** BEGIN Given material **
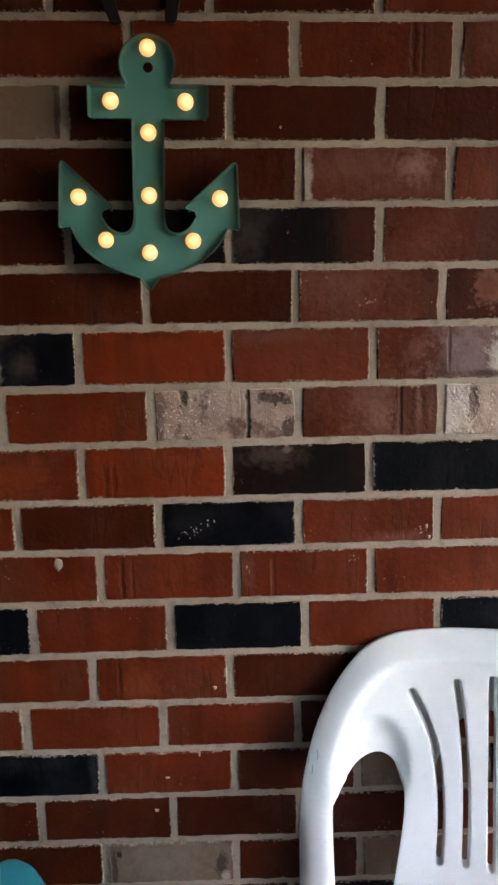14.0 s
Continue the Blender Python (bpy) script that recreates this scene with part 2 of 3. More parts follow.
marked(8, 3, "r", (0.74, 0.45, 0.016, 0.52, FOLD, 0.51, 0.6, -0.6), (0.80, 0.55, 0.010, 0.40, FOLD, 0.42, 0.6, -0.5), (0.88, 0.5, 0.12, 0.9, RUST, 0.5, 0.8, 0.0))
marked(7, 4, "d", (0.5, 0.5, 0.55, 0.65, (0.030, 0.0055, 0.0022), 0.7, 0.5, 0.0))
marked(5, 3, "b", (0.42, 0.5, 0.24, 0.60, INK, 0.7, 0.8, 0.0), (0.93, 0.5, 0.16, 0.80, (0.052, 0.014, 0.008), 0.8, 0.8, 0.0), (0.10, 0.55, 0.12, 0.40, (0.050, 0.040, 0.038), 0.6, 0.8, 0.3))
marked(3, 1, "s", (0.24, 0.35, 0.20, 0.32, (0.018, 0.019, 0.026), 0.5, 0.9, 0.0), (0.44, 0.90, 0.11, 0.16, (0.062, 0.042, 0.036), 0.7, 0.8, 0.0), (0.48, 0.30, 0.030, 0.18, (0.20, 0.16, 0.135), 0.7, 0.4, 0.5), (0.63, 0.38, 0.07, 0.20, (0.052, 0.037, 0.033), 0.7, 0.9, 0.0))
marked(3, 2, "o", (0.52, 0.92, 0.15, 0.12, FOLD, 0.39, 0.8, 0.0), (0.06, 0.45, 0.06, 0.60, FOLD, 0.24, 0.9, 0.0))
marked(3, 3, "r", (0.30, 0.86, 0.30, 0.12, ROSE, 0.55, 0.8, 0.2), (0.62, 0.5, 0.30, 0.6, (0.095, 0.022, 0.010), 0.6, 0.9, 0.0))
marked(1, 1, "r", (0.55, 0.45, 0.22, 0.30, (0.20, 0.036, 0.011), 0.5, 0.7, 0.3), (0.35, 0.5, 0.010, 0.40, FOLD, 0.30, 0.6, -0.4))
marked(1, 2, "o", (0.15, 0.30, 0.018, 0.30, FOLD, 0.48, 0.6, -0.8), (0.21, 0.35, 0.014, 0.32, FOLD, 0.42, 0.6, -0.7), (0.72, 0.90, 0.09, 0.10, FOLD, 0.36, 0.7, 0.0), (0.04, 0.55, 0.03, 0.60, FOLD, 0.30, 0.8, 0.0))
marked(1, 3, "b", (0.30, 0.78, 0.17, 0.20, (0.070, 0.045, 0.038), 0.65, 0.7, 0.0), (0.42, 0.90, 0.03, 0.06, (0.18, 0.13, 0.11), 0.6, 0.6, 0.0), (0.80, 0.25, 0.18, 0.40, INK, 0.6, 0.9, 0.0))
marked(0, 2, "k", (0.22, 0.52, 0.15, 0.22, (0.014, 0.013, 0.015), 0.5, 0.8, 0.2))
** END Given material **
Output a faithful copy of the data, with each picture left out.

→ **Task output**:
14.0 s
Continue the Blender Python (bpy) script that recreates this scene with part 2 of 3. More parts follow.
marked(8, 3, "r", (0.74, 0.45, 0.016, 0.52, FOLD, 0.51, 0.6, -0.6), (0.80, 0.55, 0.010, 0.40, FOLD, 0.42, 0.6, -0.5), (0.88, 0.5, 0.12, 0.9, RUST, 0.5, 0.8, 0.0))
marked(7, 4, "d", (0.5, 0.5, 0.55, 0.65, (0.030, 0.0055, 0.0022), 0.7, 0.5, 0.0))
marked(5, 3, "b", (0.42, 0.5, 0.24, 0.60, INK, 0.7, 0.8, 0.0), (0.93, 0.5, 0.16, 0.80, (0.052, 0.014, 0.008), 0.8, 0.8, 0.0), (0.10, 0.55, 0.12, 0.40, (0.050, 0.040, 0.038), 0.6, 0.8, 0.3))
marked(3, 1, "s", (0.24, 0.35, 0.20, 0.32, (0.018, 0.019, 0.026), 0.5, 0.9, 0.0), (0.44, 0.90, 0.11, 0.16, (0.062, 0.042, 0.036), 0.7, 0.8, 0.0), (0.48, 0.30, 0.030, 0.18, (0.20, 0.16, 0.135), 0.7, 0.4, 0.5), (0.63, 0.38, 0.07, 0.20, (0.052, 0.037, 0.033), 0.7, 0.9, 0.0))
marked(3, 2, "o", (0.52, 0.92, 0.15, 0.12, FOLD, 0.39, 0.8, 0.0), (0.06, 0.45, 0.06, 0.60, FOLD, 0.24, 0.9, 0.0))
marked(3, 3, "r", (0.30, 0.86, 0.30, 0.12, ROSE, 0.55, 0.8, 0.2), (0.62, 0.5, 0.30, 0.6, (0.095, 0.022, 0.010), 0.6, 0.9, 0.0))
marked(1, 1, "r", (0.55, 0.45, 0.22, 0.30, (0.20, 0.036, 0.011), 0.5, 0.7, 0.3), (0.35, 0.5, 0.010, 0.40, FOLD, 0.30, 0.6, -0.4))
marked(1, 2, "o", (0.15, 0.30, 0.018, 0.30, FOLD, 0.48, 0.6, -0.8), (0.21, 0.35, 0.014, 0.32, FOLD, 0.42, 0.6, -0.7), (0.72, 0.90, 0.09, 0.10, FOLD, 0.36, 0.7, 0.0), (0.04, 0.55, 0.03, 0.60, FOLD, 0.30, 0.8, 0.0))
marked(1, 3, "b", (0.30, 0.78, 0.17, 0.20, (0.070, 0.045, 0.038), 0.65, 0.7, 0.0), (0.42, 0.90, 0.03, 0.06, (0.18, 0.13, 0.11), 0.6, 0.6, 0.0), (0.80, 0.25, 0.18, 0.40, INK, 0.6, 0.9, 0.0))
marked(0, 2, "k", (0.22, 0.52, 0.15, 0.22, (0.014, 0.013, 0.015), 0.5, 0.8, 0.2))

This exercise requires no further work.